Pero nuestra clase política mantiene un temor reverencial hacia los uniformados. Se pueden limitar los recursos destinados a una previsión justa, a la educación, a la vivienda y otros derechos humanos, pero muy poco se discute sobre la necesidad de rebajar los gastos desmedidos de nuestra “defensa”, con lo que se financian cuarteles y operaciones cuya preocupación fundamental son las guerras que muy difícilmente podrían llegar, cuanto sustentar a miles de soldados que podrían cumplir con tareas más loables al servicio del país. Dejar de comprar tantos tanques, barcos, aviones y otros que se obsoletan en nuestro Océano o se desbaratan en tantas piruetas de guerra sobre el Desierto de Atacama.

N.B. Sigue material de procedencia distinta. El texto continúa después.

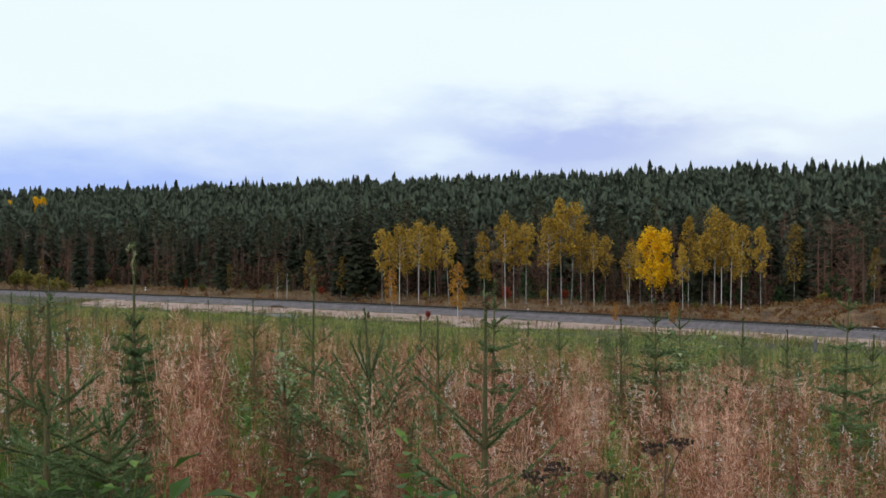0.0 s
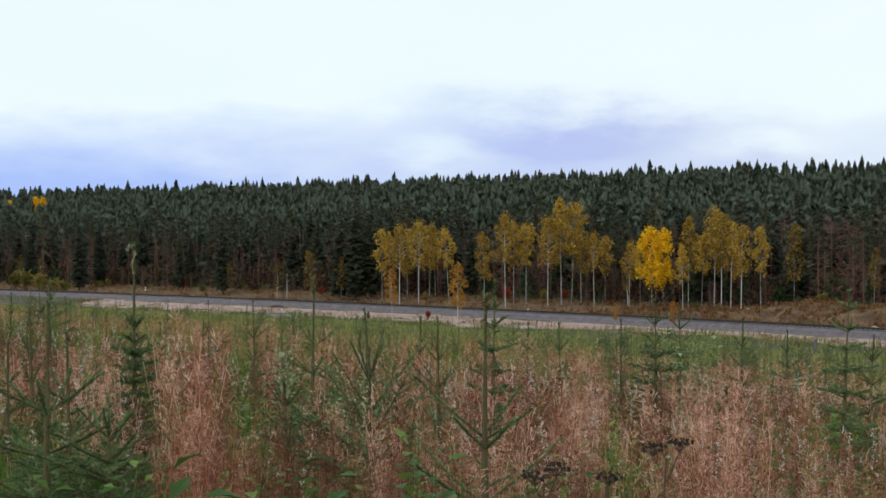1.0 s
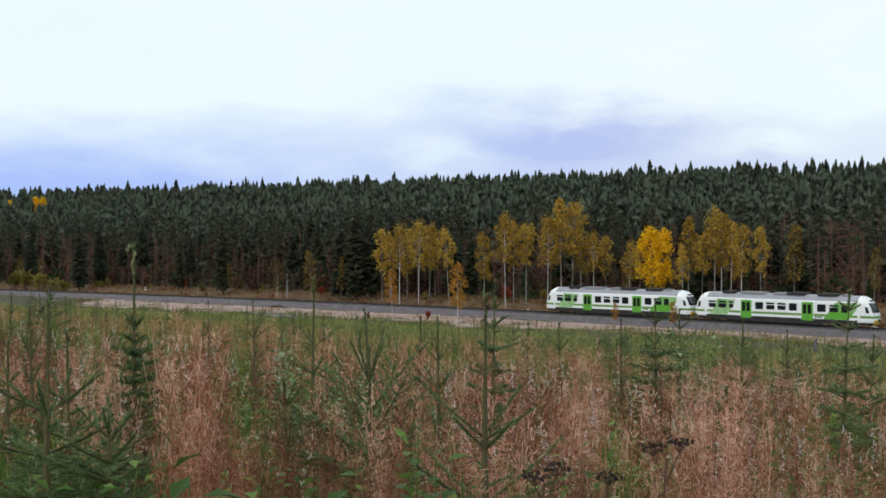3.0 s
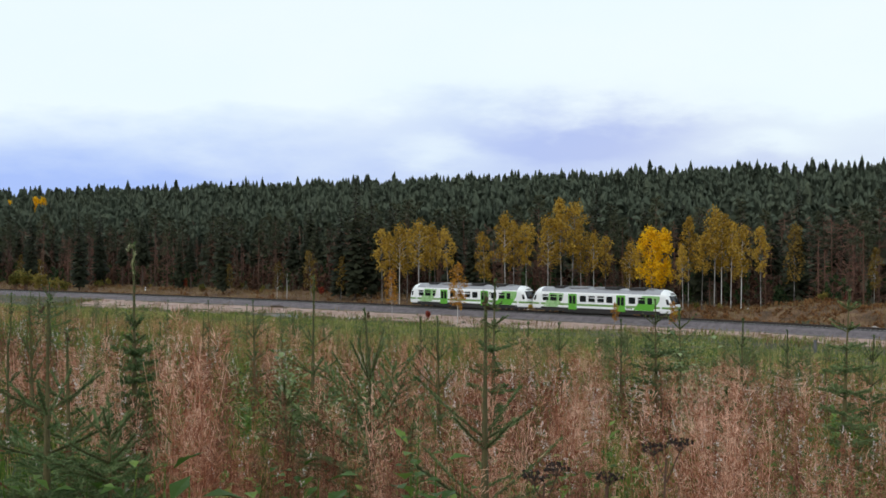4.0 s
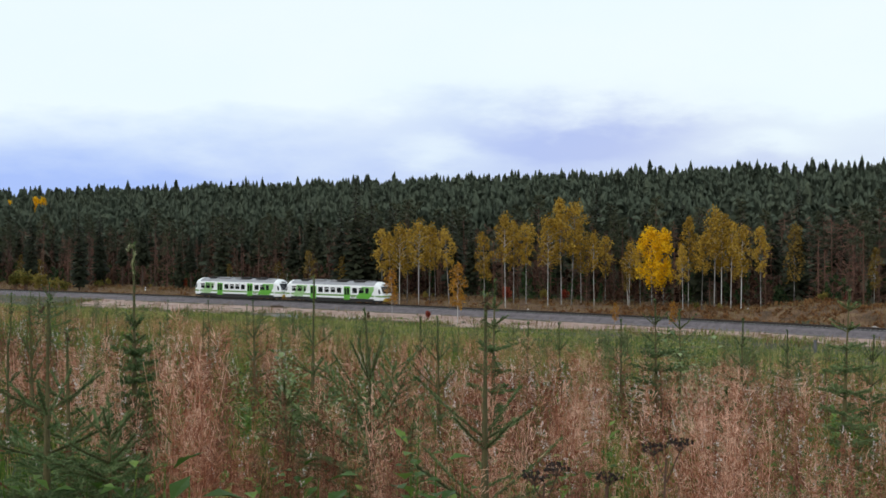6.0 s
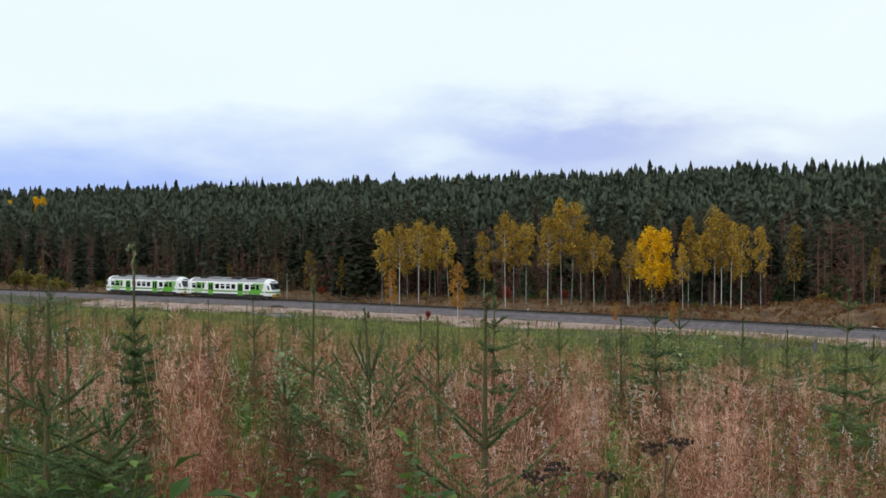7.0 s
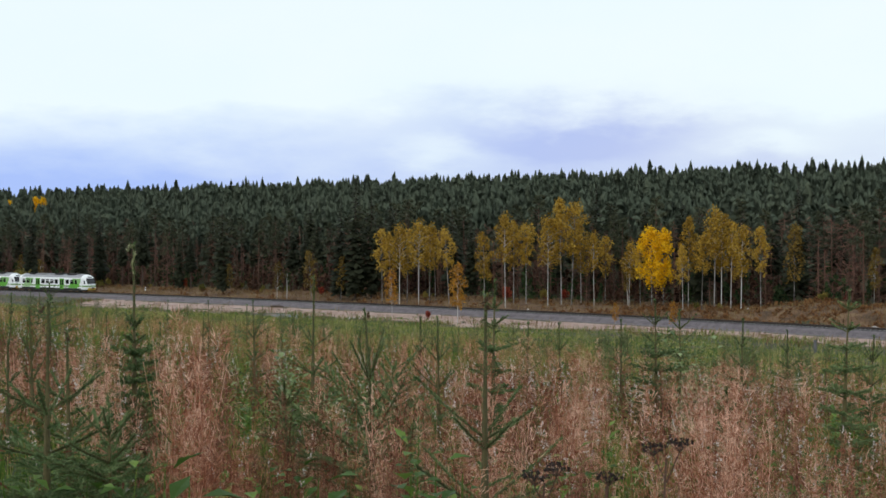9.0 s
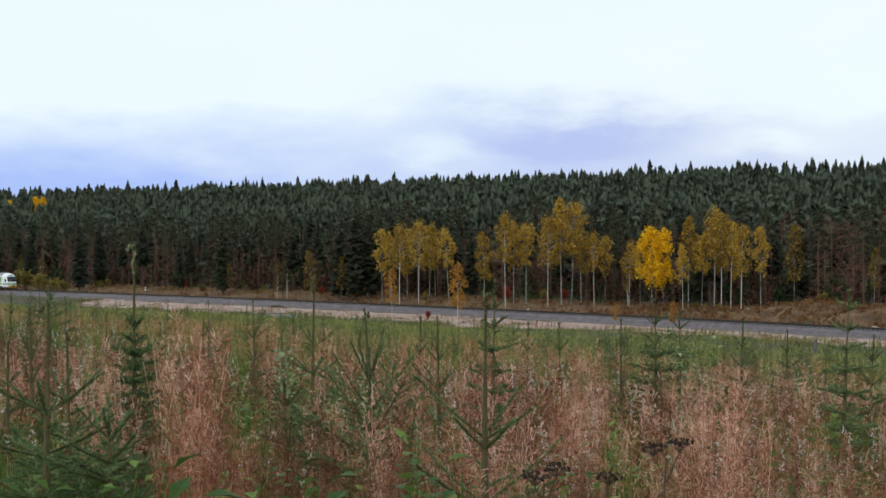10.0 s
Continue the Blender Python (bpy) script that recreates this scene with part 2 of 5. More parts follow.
def scatter(template, places, yaw, size, lean=None, stretch=None):
    """Copies of a template (verts, faces) at places, turned, sized and leaned, as one array pair."""
    tv, tf = template
    n = len(places)
    v = np.repeat(tv[None], n, 0) * np.asarray(size)[:, None, None]
    if stretch is not None:
        v[:, :, 2] *= np.asarray(stretch)[:, None]
    c, s = np.cos(yaw)[:, None], np.sin(yaw)[:, None]
    x = v[:, :, 0] * c - v[:, :, 1] * s
    y = v[:, :, 0] * s + v[:, :, 1] * c
    z = v[:, :, 2]
    if lean is not None:
        x = x + z * lean[:, 0:1]
        y = y + z * lean[:, 1:2]
    v = np.stack([x, y, z], 2) + np.asarray(places)[:, None, :]
    f = tf[None] + (np.arange(n) * len(tv))[:, None, None]
    return v.reshape(-1, 3), f.reshape(-1, tf.shape[1])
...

Ciertamente, puede ser riesgoso para nuestra propia seguridad que los soldados asuman tareas policiales. Sin embargo, debiera ser posible educar y concientizar a nuestros soldados en favor del desarrollo del país, velando por la integridad de nuestros recursos naturales y materiales, cuanto en la protección de nuestros espacios públicos infectados por el narcotráfico, el terrorismo y otras lacras sociales. ¡Cuántos de nuestros reclutas podrían avizorar un mejor futuro adiestrándose, por ejemplo, en la construcción de carreteras y puertos, pero sobretodo observando y conviviendo con nuestra realidad social marcada por la más patética desigualdad y desesperanza! ¿De qué sirve encerrarlos en cuarteles o exponerlos hasta la muerte en estúpidas, inútiles y arriesgados ejercicios militares? Para colmo, bajo el mandato de oficiales que no han podido sacudirse de sus ideas beligerantes, de su agudo desprecio por la soberanía popular y su evidente afán de empatar el tiempo durante sus cómodos años de “servicio”. Percibiendo, por supuesto, mejores sueldos, asegurándose una buena jubilación y cumpliendo con un tiempo laboral más corto que el de la inmensa mayoría de los trabajadores chilenos.

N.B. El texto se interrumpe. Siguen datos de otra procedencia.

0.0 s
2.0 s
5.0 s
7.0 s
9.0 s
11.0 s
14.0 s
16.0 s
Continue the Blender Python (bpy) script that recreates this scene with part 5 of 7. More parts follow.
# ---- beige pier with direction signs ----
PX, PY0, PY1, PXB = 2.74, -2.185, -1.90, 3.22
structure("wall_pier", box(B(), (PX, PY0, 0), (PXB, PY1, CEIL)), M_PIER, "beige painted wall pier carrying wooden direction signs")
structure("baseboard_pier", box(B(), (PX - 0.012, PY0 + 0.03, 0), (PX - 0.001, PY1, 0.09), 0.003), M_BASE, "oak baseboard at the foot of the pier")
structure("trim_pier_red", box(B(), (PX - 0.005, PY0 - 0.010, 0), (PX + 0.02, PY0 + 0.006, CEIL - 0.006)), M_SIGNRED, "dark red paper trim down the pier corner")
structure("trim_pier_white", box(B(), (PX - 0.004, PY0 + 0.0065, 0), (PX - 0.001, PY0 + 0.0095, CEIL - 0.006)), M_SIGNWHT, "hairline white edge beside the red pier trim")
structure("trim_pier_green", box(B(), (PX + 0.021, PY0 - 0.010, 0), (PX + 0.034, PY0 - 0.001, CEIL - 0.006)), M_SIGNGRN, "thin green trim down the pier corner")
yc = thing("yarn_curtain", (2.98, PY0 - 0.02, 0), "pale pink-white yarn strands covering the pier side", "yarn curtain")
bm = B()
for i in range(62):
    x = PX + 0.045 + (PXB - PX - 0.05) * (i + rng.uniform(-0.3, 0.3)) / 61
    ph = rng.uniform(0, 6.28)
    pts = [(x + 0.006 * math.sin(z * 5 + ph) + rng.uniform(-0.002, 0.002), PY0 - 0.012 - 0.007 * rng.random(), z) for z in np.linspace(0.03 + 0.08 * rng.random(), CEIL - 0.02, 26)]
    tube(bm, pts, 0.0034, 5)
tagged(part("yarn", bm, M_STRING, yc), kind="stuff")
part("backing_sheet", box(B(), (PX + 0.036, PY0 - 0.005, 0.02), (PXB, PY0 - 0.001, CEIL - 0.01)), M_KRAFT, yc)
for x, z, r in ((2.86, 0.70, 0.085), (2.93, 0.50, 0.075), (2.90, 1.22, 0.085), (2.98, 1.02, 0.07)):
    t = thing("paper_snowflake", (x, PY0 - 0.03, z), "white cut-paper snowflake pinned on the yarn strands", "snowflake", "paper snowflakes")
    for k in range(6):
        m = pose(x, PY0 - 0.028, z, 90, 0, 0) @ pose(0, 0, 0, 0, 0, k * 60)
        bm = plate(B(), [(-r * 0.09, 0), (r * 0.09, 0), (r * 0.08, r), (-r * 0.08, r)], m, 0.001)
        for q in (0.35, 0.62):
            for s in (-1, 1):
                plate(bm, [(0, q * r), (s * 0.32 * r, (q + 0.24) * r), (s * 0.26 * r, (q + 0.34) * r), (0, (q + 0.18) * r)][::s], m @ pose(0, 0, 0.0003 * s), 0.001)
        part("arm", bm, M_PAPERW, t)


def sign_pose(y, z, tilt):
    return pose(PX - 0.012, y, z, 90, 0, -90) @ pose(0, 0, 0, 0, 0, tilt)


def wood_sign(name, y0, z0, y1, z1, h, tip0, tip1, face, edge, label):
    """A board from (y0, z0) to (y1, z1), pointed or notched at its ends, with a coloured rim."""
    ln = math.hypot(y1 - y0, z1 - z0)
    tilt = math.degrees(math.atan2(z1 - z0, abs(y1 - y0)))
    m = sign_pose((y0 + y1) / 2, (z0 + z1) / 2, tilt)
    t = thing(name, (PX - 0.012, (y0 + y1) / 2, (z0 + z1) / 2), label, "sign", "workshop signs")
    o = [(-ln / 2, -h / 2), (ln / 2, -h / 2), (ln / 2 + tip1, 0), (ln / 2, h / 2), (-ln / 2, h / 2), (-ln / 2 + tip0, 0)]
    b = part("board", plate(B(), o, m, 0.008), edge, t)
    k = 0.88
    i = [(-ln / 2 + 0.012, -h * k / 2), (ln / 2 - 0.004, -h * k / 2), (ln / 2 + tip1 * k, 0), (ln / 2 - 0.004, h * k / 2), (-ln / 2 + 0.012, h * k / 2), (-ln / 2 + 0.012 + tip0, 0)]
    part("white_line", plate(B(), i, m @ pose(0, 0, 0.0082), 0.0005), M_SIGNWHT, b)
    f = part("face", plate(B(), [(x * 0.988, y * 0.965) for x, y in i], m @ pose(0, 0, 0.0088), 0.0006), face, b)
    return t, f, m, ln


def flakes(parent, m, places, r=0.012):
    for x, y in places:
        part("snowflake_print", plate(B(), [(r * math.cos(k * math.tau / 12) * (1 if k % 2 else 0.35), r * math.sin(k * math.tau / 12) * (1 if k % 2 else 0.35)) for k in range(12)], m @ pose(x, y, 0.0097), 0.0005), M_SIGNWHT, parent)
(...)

Es cosa de observar cómo países mucho más ricos le han encontrado una mejor razón de existir a sus militares, destinándolos a complementar la acción los policías y agentes del orden, especialmente ante eventos complejos y de concurrencia masiva. En un tiempo en que proliferan enemigos reales como los carteles de la droga, las bandas de secuestradores, los traficantes de armas y otras actividades que se han tornado transnacionales.
La aversión a lo militar debe superarse en la convicción de que es mucho más peligroso y gravoso para un país tener acuartelados a tantos jóvenes que podrían ser agentes del progreso y colaborar a una efectiva reconciliación social con el mundo de los uniformados. Ya sabemos que en las guerras son siempre los civiles los que más pierden sus vidas, tanto en los campos de batalla como bajo los bombardeos criminales en contra de ciudades y pueblos. Derribando escuelas, hospitales y valiosas obras de infraestructura.
En la tarea de edificar nuestro porvenir, sería muy conveniente que los militares se integren al esfuerzo de la civilidad. Aportando su juventud, disciplina y patriotismo, entre los innegables méritos que se le pueden reconocer a los efectivos del Ejército, la Armada y la Fuerza Aérea. El Estado de Derecho democrático supone que los uniformados formen parte en la construcción del futuro y que en sus deliberaciones la oficialidad procure, por fin, liberarse de las sospechas que todavía mantienen respecto de la población civil y su régimen institucional. De la que debieran sentirse parte y no tutelas.